The one-page-per-day commitment. It’s both a constraint and a gift. You can’t over-plan because space is limited. But you always have dedicated space for each day, even empty days—and sometimes the empty days’ pages become the most interesting ones later.
The community. Using a Hobonichi connects you to a global community of creative, intentional people. The shared hashtags, cover swaps, and setup videos are genuinely inspiring without being performative.
What I’d Change
January start only. The main dated editions run January to December. If you discover the Hobonichi in March, you’re either buying a planner with two blank months or waiting until January. An April-start edition exists for the Japanese academic calendar, but options are limited.
Show-through is real. The thin paper means you see writing from the back side. It’s not bleed-through—ink stays on its side of the page. But the visual noise of reverse text is present, especially with darker inks and broader nibs.
The price adds up. $22-35 for the planner, $30-50 for a cover, plus shipping from Japan if you buy directly. Your first year can easily cost $60-80.
The grid is small. 3.7mm works for people with small or moderate handwriting. If you write large, the Cousin is almost mandatory, and even then, one page may feel tight.
Who Should Buy a Hobonichi
You should buy one if: you write by hand daily, you appreciate high-quality paper, you enjoy the process of planning as much as the result, and you’re willing to invest in a tool you’ll use every single day for a year.

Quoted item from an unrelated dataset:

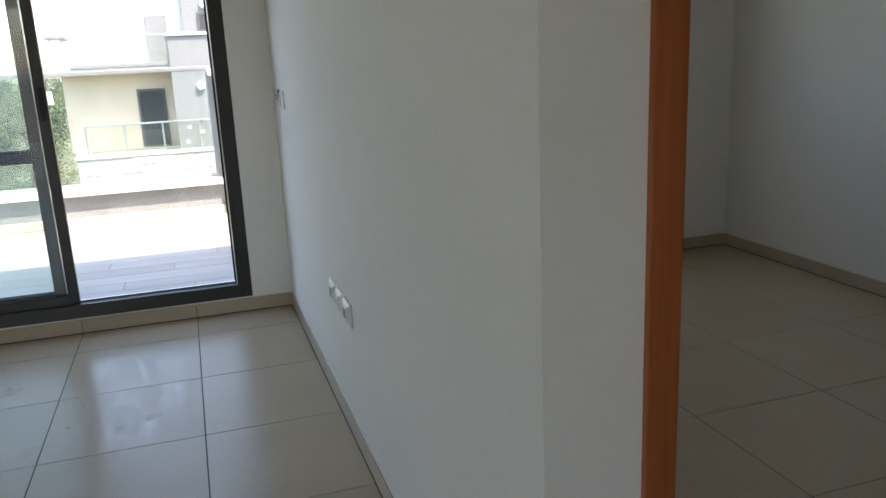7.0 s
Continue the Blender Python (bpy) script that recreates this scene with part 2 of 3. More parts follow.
def thing(name, label, category, at=(0, 0, 0), group="", kind="", turn=0.0):
    ob = new(name)
    ob.empty_display_size = 0.1
    ob.matrix_basis = pose(*at, 0, 0, turn)
    return tagged(ob, label, category, group, kind)


def part(name, bm, mat, parent, label="", smooth=False, local=False):
    """Links a bmesh as one mesh under a thing or a part. Its numbers are the world's, unless local."""
    root = parent
    while root.parent:
        root = root.parent
    if not local:
        bm.transform(root.matrix_basis.inverted())
    ob = new(name, mesh_of(bm, name, mat, smooth))
    ob.parent = parent
    return tagged(ob, label)


def solid(name, bm, mat, label, category, kind="structure", smooth=False, group=""):
    """One mesh that is a thing or a piece of the setting by itself."""
    return tagged(new(name, mesh_of(bm, name, mat, smooth)), label, category, group, kind)


# ---- the large structure ----
H = 2.65          # ceiling
OUT = 10.86       # outer face of the back wall
CX0, CX1 = -0.447, 0.797      # corridor
LX0, LX1 = -4.647, -0.657     # living room
LY1, BY1 = 10.520, 10.560     # back walls of living room and bedroom
HY = 7.075                    # hall's back wall
BX0, BX1 = -0.510, 2.376      # bedroom
EY = 4.55                     # hall's near corner on the right
EX = 3.70
YB = -3.60



def east(y):
    """The corridor's right wall runs slightly out of square."""
    return CX1 - 0.0125 * max(0.0, y - 1.8)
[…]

You should skip it if: you barely write by hand, you prefer digital planning, you write very large, or you want to start mid-year without wasted pages.

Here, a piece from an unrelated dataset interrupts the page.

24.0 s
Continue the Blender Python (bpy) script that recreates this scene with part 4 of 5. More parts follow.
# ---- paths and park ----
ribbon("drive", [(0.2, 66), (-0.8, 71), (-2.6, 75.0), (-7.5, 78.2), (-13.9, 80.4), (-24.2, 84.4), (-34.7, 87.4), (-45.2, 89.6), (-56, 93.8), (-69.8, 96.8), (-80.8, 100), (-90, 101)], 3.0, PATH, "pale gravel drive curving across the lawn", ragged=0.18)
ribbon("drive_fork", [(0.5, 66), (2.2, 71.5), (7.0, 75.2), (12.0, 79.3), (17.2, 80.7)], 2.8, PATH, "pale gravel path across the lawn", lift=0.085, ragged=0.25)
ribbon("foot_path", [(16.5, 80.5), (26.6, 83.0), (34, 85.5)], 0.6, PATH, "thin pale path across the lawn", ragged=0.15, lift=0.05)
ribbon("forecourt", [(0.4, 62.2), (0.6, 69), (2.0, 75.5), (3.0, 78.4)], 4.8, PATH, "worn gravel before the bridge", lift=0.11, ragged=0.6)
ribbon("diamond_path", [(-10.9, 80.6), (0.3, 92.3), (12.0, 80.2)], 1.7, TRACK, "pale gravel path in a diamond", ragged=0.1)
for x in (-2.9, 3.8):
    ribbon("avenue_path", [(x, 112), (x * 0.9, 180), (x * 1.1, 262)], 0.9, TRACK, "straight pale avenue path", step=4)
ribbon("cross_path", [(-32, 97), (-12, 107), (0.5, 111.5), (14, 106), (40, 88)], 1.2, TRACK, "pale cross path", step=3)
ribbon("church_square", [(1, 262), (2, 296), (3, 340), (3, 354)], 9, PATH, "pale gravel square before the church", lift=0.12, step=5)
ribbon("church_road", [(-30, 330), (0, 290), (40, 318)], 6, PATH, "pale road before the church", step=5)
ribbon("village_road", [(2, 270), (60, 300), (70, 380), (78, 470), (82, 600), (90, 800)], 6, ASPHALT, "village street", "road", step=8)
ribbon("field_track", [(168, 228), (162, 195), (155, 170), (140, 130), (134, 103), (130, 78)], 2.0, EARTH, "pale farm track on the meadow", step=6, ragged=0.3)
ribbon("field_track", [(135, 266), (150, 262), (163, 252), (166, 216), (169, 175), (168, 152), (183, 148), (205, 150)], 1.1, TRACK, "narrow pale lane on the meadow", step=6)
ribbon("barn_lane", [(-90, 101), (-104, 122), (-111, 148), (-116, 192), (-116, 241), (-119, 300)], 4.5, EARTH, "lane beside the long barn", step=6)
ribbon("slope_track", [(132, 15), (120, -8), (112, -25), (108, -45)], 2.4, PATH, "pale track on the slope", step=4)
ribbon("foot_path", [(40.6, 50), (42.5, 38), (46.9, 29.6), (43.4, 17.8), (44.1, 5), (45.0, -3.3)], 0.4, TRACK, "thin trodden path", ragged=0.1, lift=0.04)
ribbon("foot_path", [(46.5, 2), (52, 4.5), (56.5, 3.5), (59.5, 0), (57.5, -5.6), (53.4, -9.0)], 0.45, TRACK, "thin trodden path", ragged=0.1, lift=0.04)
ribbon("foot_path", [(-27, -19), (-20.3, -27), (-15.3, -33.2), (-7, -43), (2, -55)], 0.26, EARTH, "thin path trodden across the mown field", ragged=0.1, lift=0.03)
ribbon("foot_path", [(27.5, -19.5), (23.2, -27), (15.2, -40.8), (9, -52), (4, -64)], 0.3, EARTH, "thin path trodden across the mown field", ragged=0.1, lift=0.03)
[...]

The Hobonichi Techo occupies a unique space—it’s both a premium product and a humble one. The paper is extraordinary. The design is meticulous. But the planner itself is a slim paperback with no pretension. It’s a tool that wants to be used hard, filled completely, and replaced each January while the cover carries forward.
For writers, there’s something deeply satisfying about a daily page waiting for you, printed on paper that makes your pen feel like it’s dancing. That alone is worth the price of admission.